Seward Highway reopens after avalanche

Billowing snow on a roadway
Crews clear avalanche debris off the Seward Highway on Friday. (Alaska Department of Transportation & Public Facilities)

An avalanche closed the Seward Highway for much of the day Friday between Bird Creek and the Portage turnoff, severing the only road access between Anchorage and the Kenai Peninsula for more than eight hours.

The avalanche hit at Mile 91.5 and the debris on the roadway was up to 15 feet high in spots, said Jill Reese, a spokesperson for the Department of Transportation.

The highway reopened around 2 p.m., according to the department. Reese said drivers should remain cautious.

“Travel is going to be wet and slick and bumpy,” she said. “They’ve cleared all the snow but it’s definitely not down to dry highway measures by any means.”

Crews set off artillery to trigger 20 other avalanches along the highway on Friday, she said.

Also on Friday, several snow slides closed the Old Glenn Highway near the Old Knik River Bridge, according to the transportation department. 

Farther north, snow slides near Summit Lake closed the Richardson Highway from mile 186 to 218.

Rain and snow have been falling in Anchorage and other areas of Southcentral since the beginning of the week, leading to treacherous road conditions in parts of town. Areas of the Mat-Su have been hit with heavy snow, knocking out power for thousands of homes.

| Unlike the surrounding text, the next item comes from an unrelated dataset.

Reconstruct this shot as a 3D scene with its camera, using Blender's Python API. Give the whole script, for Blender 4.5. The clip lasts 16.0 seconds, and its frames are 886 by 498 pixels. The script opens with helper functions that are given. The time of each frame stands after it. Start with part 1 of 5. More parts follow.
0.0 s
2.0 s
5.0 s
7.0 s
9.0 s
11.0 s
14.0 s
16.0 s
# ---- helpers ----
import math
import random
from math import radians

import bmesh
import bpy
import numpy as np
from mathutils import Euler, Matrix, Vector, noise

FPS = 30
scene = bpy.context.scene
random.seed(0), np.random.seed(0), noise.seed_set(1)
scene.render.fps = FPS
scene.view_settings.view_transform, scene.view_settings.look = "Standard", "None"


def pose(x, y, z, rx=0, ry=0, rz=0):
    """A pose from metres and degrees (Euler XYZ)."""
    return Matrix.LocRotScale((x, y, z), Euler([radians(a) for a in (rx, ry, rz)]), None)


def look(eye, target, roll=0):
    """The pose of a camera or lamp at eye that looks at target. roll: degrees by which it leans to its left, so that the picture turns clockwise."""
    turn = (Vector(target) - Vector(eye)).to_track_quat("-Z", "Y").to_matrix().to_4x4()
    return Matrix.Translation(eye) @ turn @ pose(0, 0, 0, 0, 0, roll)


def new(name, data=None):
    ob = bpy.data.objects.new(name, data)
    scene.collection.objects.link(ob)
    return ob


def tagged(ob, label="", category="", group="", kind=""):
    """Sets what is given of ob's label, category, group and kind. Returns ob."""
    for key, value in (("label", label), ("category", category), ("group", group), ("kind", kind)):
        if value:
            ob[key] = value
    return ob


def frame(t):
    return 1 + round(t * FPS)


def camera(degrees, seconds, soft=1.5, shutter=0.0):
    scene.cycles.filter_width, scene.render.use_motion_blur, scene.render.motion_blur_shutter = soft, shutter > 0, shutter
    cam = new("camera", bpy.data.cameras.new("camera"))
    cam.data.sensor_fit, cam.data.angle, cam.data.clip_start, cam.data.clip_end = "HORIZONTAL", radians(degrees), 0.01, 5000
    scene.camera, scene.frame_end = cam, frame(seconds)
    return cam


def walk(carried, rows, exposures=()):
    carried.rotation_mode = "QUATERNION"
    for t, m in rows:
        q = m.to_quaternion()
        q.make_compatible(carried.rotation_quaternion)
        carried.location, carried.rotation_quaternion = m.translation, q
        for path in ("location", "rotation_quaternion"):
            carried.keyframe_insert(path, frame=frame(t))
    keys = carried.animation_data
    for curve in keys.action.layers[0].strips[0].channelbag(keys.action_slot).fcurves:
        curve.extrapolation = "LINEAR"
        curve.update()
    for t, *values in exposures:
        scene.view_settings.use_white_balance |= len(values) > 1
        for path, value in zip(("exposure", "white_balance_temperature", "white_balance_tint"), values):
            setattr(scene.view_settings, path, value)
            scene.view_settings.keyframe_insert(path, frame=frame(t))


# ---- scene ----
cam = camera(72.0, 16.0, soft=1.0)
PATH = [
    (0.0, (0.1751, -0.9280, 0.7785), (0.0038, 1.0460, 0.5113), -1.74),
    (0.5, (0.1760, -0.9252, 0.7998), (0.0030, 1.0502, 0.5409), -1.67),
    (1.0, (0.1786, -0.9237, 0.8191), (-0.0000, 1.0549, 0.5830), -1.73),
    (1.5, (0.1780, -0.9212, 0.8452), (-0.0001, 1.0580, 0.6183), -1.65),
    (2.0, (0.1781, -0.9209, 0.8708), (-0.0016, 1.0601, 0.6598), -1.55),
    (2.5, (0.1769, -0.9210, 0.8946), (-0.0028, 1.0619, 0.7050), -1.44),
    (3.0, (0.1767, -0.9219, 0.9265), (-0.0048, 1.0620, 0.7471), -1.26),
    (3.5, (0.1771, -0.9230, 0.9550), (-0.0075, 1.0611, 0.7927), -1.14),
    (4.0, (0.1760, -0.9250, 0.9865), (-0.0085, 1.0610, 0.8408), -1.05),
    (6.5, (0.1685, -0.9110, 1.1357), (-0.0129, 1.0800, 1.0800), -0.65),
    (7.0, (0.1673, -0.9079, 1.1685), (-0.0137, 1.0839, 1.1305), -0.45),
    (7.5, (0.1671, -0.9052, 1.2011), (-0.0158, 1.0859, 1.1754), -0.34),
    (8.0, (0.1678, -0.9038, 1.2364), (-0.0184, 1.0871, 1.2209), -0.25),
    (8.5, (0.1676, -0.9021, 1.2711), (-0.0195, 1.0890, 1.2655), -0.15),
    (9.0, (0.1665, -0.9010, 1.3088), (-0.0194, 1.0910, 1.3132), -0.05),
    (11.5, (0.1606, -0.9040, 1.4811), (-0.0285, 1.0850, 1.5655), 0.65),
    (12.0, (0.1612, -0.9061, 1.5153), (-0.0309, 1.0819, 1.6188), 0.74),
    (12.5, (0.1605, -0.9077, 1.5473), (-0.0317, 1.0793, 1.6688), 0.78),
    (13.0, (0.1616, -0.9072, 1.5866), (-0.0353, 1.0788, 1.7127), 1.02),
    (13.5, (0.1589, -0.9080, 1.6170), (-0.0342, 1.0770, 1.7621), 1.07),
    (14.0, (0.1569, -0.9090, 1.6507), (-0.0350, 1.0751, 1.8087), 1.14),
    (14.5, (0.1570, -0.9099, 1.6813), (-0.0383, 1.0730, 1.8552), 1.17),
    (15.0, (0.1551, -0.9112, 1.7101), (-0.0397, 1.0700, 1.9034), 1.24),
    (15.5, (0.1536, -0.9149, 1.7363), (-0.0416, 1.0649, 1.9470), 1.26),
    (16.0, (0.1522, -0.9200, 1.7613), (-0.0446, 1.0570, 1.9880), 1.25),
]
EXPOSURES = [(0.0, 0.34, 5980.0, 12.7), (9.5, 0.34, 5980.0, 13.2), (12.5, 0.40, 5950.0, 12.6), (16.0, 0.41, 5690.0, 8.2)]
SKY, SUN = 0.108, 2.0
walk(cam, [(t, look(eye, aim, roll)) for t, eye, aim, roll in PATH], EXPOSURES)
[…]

As of Friday evening, about 300 homes still did not have power, according to the Matanuska Electric Association. The Mat-Su school district canceled in-person classes on Friday for the third day in a row due to road conditions and winter weather.

The Hatcher Pass Avalanche Center is also warning of very dangerous avalanche conditions in the area. It issued an avalanche warning early Friday, and it says the Hatcher Pass Road will be closed at mile 11 through the weekend due to avalanche activity.

National Weather Service meteorologist Michael Kutz said Anchorage has been having one of the wettest years on record so far. Snowfall this February is nearly three times higher than average, and rainfall this year is more than four times above normal, Kutz said. 

A snow blower crosses an intersection in front of a giant puddle in the roadway
A snow blower clears a sidewalk in Anchorage’s South Addition neighborhood. (Lex Treinen/Alaska Public Media)

The weather service says rain and snow are possible through most of Friday in Southcentral, but precipitation could taper off by Friday evening, with partly sunny skies on Saturday. 

By Sunday, clouds and precipitation could return. 

“We’re getting a little bit of a break here for the weekend,” said Kutz. “But then Sunday, increasing cloudiness, with the chances of snow increasing after that.”